Time to Spay Novopay?

The brainiacs at the Herald lead with the obvious angle:

Novopay signed off by ministers despite flaws. By Kate Shuttleworth

“Prime Minister John Key has defended his ministers who signed off the Novopay system, despite them knowing there were nearly 150 software defects.

“Official documents released today reveal Education Minister Hekia Parata, Finance Minister Bill English and Associate Education Minister Craig Foss all signed off on the system, despite 5913 payslip errors during testing.”

This is not the crucial angle of this story. 

All software has bugs.From memory one of the earlier windows versions was released with 1000’s of bugs. Google “bug count” and you’ll get any number of graphs comparing how buggy the big guys are: Microsoft, Apple, Google, etc: Apple-leads-the-pack-for-ballooning-bug-count/8877

Windows Vista was widely cursed and that got to the Pre releaseTo Market(RTM) stage with bugs from over 2000 to 1400. On a later build they had to remove a “showstopper” bug that completely destroyed any system upgrading from XP.

So a release with 147 bugs and no serious security or showstopper bugs is a developers wet dream.

I have worked with many different payroll systems from small business to corporate and never seen this kind of chaos. It is a cluster fuck of the highest order. What is really going on? 

What screws up payroll software is unfamiliarity with the banking conventions. Pay is quite often split out to different agencies, ACC, child support, court orders, savings accounts. “No Pay” Novopay is Australian and may not have this intuitive knowledge. They may have had to run some pay cycles to discover exactly where the flaws were.

However it should be relatively easy to make manual payments to correct the total intended to the individual from the accrual account. A lot of time has been billed back to the ministry for these corrections and there are over-payments so the end user interface is obviously an issue as well.

The real issue is why the work wasn’t awarded in New Zealand. New Zealand has some  of the best developers in the world. Datacom isn’t known as the sharpest game in town and they have New Zealand competitors. Why were these not given a chance to tender?

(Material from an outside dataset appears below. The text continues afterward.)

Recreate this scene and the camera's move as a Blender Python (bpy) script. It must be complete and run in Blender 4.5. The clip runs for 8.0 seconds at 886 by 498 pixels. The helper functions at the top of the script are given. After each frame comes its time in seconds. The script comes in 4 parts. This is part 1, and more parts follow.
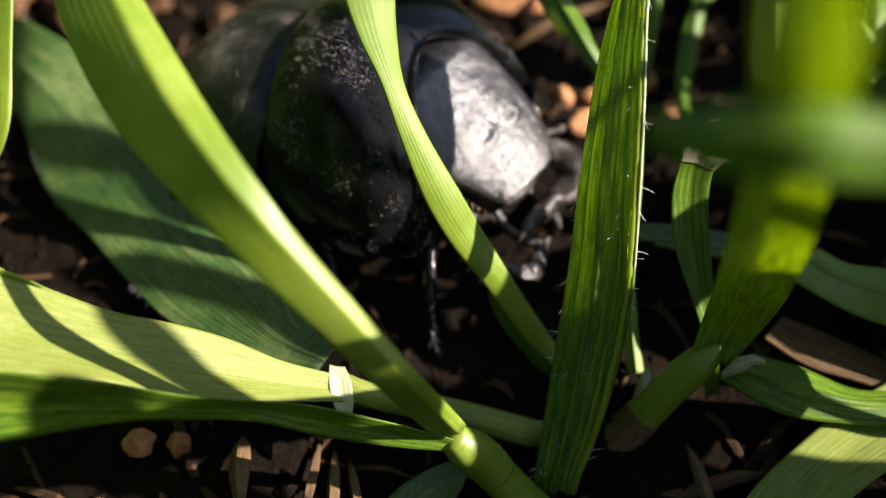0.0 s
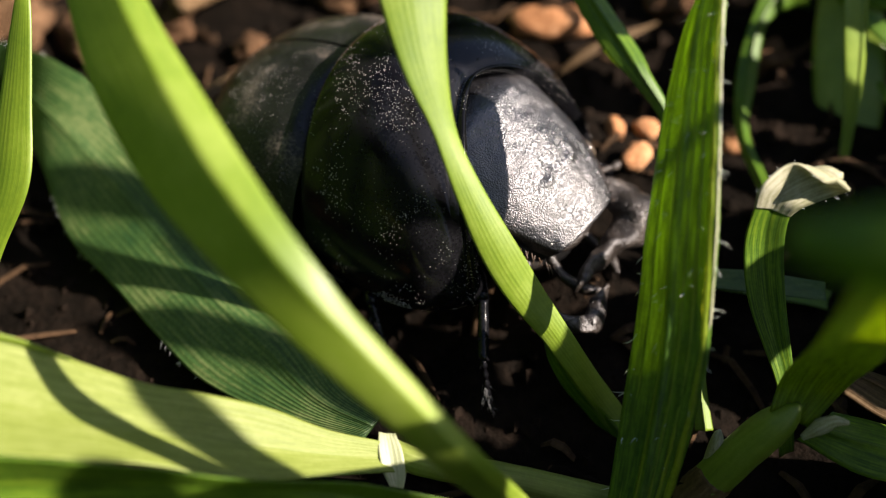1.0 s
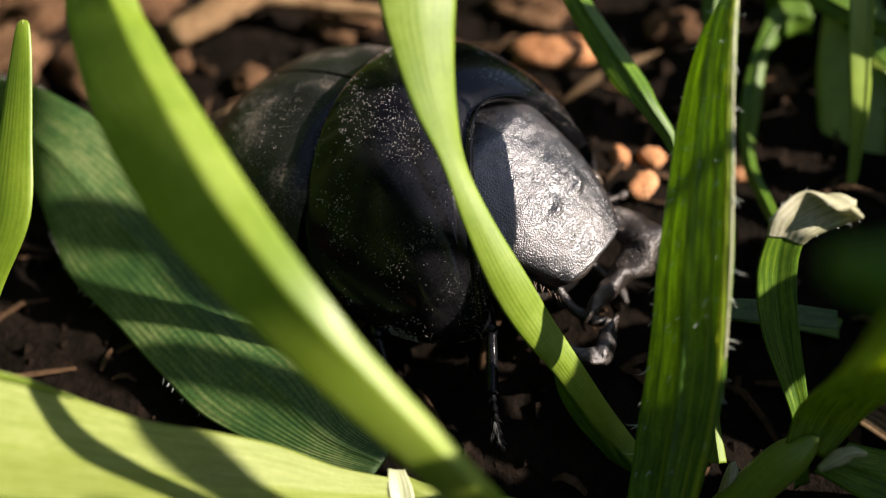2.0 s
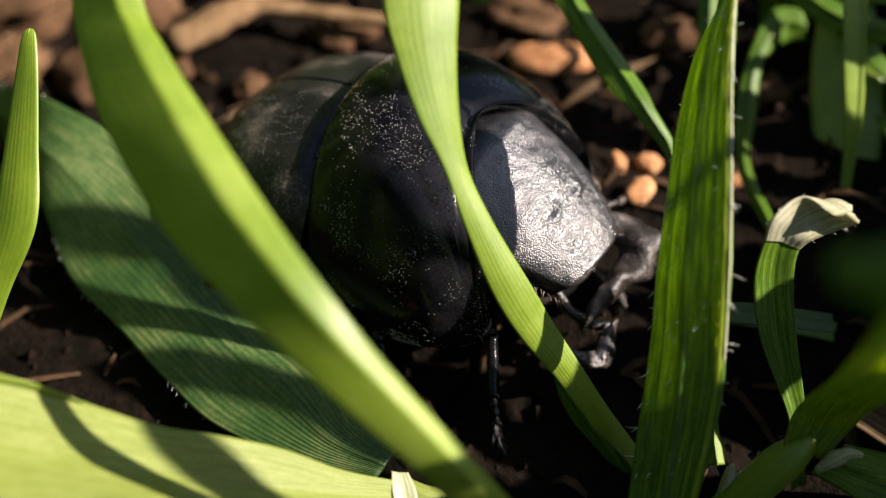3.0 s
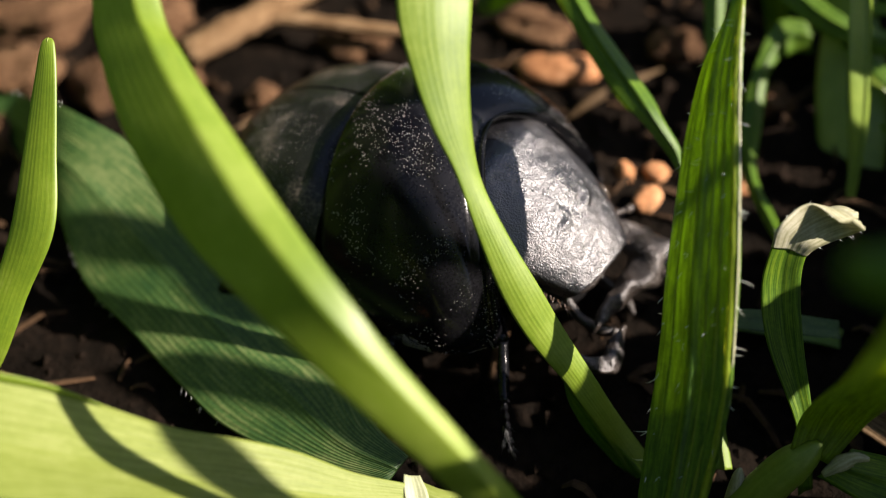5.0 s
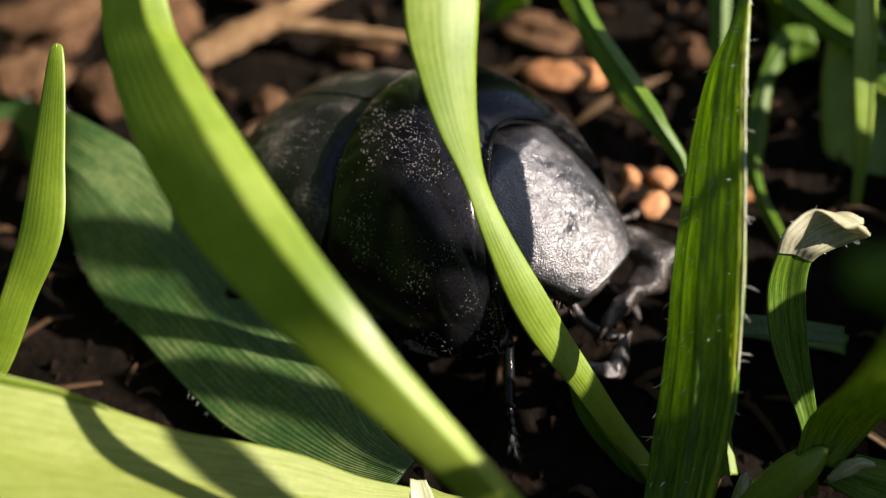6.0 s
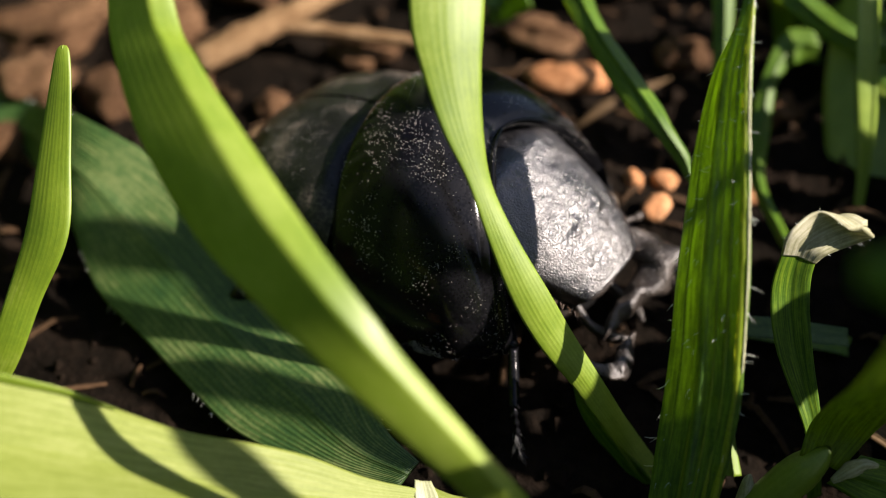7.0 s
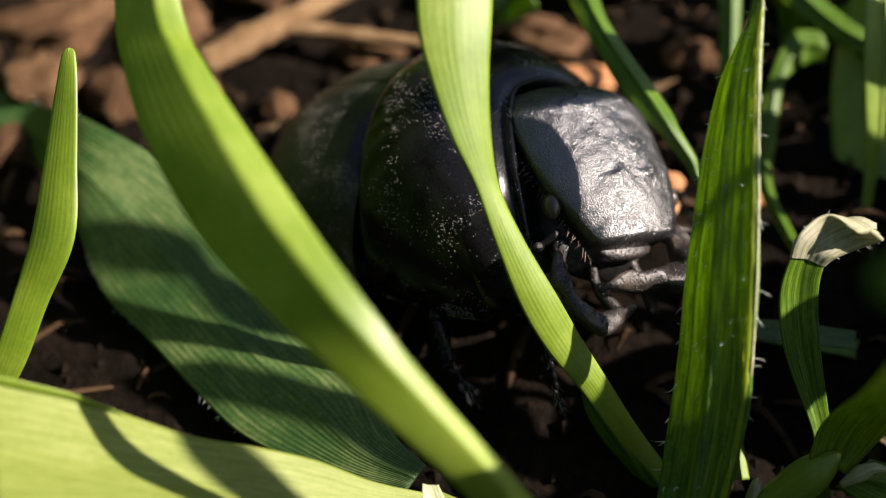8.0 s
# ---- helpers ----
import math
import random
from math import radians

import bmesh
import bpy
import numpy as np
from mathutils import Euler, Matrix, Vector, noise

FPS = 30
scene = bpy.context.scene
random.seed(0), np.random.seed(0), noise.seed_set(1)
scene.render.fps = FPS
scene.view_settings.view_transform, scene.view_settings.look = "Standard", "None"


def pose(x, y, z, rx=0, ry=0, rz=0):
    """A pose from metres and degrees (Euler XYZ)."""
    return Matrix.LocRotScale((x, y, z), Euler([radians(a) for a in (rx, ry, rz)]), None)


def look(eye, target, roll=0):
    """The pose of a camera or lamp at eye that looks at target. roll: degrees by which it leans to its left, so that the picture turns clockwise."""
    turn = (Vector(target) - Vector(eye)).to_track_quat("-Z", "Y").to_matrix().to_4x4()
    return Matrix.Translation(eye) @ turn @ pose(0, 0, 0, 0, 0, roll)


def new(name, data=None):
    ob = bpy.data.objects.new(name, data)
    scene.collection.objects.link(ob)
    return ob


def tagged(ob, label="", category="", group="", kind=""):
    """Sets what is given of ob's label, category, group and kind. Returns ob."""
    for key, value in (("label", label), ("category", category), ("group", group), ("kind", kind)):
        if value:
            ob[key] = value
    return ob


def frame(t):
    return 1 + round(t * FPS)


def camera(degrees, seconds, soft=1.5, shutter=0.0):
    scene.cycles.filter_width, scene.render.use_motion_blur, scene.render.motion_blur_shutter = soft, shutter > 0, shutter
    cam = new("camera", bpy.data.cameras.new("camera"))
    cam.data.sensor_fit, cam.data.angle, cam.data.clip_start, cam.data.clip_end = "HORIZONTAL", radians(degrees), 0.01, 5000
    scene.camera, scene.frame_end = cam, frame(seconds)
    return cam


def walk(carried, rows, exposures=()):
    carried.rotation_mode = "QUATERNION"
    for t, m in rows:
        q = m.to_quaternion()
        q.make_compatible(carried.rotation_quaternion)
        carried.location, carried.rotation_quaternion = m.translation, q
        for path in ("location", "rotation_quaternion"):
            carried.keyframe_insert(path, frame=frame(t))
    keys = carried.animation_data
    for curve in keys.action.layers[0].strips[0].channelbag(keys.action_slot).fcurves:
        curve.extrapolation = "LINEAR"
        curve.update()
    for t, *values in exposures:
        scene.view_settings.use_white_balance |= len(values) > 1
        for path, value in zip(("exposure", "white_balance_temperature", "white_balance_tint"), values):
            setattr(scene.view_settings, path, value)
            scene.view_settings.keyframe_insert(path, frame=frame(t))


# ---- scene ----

 This situation has arisen because of the New Zealand Government psyche. The industry gets the least support from what should be a supportive customer. This is the lament of the New Zealand software industry. If the decision is made to award a contract. It will usually go to the offshore contender. And this is hard to understand given that New Zealand produces the smartest and cheapest developers in the world.

Key recently saw fit to pleasure Hollywood for the benefit of the New Zealand economy.
Tech is New Zealand’s stellar industry du jour.We shouldn’t be pumping 30 million dollars into the Australian economy when it could be being pumped into Silicon Welly.

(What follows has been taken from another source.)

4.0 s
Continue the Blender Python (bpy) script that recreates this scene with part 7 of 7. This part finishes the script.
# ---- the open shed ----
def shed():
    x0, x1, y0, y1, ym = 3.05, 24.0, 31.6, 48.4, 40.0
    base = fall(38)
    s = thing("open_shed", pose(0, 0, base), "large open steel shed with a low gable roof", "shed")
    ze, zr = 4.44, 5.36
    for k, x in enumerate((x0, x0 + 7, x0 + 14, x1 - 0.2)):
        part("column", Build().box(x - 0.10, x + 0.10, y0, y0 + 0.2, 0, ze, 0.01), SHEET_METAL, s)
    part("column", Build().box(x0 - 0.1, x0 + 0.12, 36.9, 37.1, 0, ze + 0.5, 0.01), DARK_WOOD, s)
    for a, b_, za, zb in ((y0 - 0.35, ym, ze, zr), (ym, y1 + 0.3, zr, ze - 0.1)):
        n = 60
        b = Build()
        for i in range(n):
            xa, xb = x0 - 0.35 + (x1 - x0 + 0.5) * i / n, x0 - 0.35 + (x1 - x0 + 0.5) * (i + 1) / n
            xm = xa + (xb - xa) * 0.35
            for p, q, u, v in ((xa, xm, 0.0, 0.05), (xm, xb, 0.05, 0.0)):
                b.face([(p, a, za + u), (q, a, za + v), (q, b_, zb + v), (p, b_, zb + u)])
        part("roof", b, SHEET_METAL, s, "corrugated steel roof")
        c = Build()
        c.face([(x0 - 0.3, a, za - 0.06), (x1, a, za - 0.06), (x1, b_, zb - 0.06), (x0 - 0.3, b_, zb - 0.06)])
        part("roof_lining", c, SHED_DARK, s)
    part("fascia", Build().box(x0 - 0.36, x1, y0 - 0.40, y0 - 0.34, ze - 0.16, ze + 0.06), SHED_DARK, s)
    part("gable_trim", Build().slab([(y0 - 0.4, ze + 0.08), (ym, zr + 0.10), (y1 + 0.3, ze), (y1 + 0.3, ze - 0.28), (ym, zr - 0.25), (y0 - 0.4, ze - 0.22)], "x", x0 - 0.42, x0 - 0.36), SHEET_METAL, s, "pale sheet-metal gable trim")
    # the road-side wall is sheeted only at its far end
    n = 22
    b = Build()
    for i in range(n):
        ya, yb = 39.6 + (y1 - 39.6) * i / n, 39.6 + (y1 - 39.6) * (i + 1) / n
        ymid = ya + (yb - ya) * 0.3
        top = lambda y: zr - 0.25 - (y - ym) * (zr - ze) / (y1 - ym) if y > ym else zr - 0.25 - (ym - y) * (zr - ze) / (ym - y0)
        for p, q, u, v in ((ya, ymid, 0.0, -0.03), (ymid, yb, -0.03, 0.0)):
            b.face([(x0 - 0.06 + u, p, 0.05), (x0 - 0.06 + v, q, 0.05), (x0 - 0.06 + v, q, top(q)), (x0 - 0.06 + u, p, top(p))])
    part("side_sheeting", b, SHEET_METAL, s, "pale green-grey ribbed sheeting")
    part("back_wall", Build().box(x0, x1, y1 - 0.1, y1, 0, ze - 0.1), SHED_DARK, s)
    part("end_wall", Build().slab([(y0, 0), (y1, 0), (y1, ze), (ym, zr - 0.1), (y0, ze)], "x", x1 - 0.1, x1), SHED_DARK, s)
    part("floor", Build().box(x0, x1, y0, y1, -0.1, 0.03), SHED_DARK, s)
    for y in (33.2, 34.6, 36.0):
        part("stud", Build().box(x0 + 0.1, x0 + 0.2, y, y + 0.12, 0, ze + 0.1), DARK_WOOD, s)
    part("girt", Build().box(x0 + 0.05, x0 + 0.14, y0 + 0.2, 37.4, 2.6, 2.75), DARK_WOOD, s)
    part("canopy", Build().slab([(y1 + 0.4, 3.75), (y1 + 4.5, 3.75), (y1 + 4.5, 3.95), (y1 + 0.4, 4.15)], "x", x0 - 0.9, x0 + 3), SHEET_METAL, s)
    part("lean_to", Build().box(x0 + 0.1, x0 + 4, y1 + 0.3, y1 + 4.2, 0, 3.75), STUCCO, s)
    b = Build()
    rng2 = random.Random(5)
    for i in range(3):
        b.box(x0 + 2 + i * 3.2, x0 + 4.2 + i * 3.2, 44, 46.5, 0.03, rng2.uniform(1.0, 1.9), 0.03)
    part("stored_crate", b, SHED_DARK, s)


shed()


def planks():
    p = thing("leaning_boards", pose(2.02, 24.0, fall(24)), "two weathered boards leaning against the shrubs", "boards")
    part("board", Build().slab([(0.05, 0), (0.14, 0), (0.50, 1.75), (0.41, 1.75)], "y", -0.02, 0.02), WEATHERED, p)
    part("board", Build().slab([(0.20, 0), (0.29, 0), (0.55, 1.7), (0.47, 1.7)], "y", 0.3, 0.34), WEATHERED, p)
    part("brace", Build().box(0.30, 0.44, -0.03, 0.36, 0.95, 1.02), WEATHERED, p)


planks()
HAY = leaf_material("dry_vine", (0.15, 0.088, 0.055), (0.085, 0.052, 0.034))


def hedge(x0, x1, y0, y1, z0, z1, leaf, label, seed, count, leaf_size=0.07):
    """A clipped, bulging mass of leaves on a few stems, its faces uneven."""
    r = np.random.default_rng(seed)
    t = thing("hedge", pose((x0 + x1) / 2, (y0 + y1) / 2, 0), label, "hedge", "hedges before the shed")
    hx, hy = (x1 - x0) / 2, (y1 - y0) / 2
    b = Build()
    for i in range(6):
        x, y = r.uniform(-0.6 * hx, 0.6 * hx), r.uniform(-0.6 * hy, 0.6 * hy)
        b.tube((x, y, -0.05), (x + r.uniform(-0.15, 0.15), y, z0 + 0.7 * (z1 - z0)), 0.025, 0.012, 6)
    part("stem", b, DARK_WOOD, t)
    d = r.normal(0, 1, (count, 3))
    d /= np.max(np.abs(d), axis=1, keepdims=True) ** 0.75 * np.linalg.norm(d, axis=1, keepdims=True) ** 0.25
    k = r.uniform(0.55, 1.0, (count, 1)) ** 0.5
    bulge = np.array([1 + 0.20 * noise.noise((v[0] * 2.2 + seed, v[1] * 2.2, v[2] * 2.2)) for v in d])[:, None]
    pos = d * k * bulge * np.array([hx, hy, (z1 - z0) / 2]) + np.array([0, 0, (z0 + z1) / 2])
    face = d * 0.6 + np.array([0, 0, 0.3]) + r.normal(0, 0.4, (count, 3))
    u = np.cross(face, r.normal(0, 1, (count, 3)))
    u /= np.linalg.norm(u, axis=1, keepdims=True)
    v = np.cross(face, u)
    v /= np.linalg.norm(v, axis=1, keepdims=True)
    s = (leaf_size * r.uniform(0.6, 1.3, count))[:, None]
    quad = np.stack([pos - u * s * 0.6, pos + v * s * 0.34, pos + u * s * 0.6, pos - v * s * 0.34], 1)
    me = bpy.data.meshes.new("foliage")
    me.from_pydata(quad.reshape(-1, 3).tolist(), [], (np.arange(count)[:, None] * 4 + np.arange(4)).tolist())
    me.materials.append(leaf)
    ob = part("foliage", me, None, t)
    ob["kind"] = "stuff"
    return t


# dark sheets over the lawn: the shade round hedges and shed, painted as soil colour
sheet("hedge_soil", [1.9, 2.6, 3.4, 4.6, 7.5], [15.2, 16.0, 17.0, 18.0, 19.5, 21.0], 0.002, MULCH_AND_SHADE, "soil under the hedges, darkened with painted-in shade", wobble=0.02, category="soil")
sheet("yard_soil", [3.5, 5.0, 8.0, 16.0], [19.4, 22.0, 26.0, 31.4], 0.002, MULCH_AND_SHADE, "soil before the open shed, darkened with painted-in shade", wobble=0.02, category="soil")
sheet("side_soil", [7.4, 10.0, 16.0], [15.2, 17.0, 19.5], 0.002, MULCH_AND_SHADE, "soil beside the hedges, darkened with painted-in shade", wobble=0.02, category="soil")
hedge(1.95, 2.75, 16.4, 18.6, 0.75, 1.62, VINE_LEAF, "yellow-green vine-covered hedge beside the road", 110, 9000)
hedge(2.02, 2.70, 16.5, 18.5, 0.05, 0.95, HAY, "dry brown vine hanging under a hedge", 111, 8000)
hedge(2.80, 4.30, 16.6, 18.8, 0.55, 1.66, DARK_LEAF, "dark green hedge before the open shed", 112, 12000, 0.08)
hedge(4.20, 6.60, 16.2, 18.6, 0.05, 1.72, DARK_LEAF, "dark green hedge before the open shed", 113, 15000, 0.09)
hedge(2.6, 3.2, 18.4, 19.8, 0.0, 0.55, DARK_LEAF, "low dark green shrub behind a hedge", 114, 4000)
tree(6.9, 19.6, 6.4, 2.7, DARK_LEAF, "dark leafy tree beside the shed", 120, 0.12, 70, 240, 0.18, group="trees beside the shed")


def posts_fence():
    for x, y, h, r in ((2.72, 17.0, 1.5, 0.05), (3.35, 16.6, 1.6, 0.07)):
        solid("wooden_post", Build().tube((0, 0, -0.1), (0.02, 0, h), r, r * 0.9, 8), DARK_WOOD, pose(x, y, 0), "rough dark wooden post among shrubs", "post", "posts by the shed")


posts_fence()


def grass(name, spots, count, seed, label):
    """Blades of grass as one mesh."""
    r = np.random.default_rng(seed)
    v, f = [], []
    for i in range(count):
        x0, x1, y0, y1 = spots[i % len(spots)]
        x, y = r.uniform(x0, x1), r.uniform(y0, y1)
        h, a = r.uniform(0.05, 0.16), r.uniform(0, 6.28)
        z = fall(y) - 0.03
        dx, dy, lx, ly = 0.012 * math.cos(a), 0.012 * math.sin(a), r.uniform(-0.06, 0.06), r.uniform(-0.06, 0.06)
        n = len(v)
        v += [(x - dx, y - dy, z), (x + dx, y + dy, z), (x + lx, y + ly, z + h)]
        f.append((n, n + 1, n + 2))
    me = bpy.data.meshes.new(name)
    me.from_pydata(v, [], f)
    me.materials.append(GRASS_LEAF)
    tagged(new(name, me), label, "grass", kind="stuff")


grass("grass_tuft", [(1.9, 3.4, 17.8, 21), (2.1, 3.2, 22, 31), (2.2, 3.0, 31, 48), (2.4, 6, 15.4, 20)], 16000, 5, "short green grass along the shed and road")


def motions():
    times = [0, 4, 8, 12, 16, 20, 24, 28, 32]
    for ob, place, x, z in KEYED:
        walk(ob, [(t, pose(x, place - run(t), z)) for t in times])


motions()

If the government doesn’t change this philosophy, New Zealand will continue to export developers and erroneously prop up the Aussie software industry.

Unfortunately it’s an entrenched marriage when bespoke software development gets to this stage. It’ll be an acrimonious divorce so the teachers are probably stuck with Novopay

I’m just glad that Morgan and the cats have been kicked off the front pages. And for the sake of the New Zealand software industry the scalpel should’ve been taken to Novopay at the outset.